The stigma that has kept trained observers, pilots, and academics quiet for decades starts to erode.
It doesn’t mean answers are immediately forthcoming, and it doesn’t mean we should leap to extraordinary conclusions.
It does mark a cultural shift: serious minds are treating UAPs as worthy of study rather than mockery. That’s precisely the kind of momentum needed to bring more rigorous data collection, peer-reviewed analysis, and open discussion into the mainstream.
Every respected voice that steps in broadens the circle of legitimacy. And that’s exactly what’s needed if we’re ever going to move from speculation and anecdote toward understanding.
Out there, in our skies, there are anomalies that resist every conventional explanation we’ve tried so far. Pilots see them. Sensors record them.
Even trained observers who know all the tricks and tricks of perception sometimes cannot reconcile what they witness with anything known. That’s what makes them important.
All it really takes is curiosity — and the courage to step out of the comfort zone of mainstream thinking and simply acknowledge what’s happening. You don’t have to claim a definitive answer, and you don’t have to speculate wildly.
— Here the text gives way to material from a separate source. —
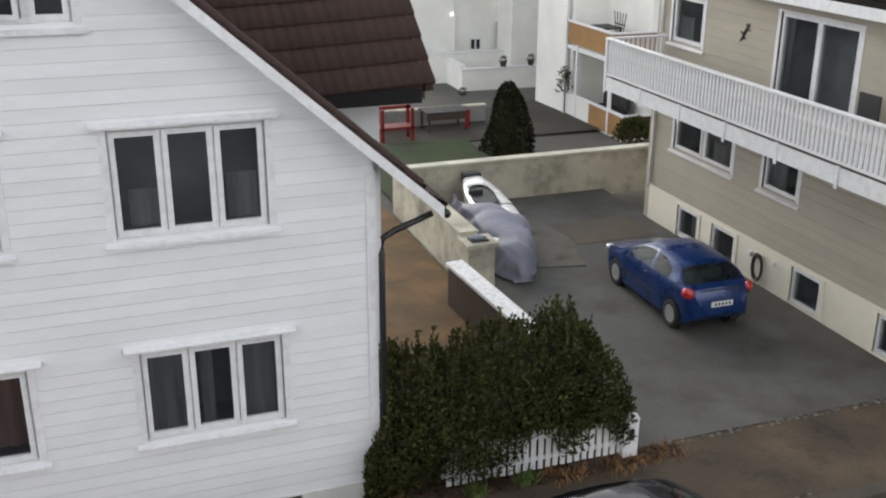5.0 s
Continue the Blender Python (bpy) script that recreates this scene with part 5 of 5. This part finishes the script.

You just have to say, “I saw this. I can’t explain it. It deserves attention.”
That small act — acknowledging the unexplained — is where progress begins.
Every great scientific breakthrough started with someone willing to observe something unusual and refuse to look away. The stigma and social pressure are real, but they are not stronger than careful curiosity.
In the end, it’s about facing reality with eyes wide open. The anomalies are there. They’re real enough to notice. Recognizing them is the first, necessary step toward understanding.
UPDATE; I posted a link to this page on dreamlandresort. As I predicted it would immediately be dismissed as not on topic although it plainly is. I seriously doubted the webmaster got passed the title. It further reinforces the idea that you can't even discuss UFOs/UAPS in the light of day without upsetting the status quo.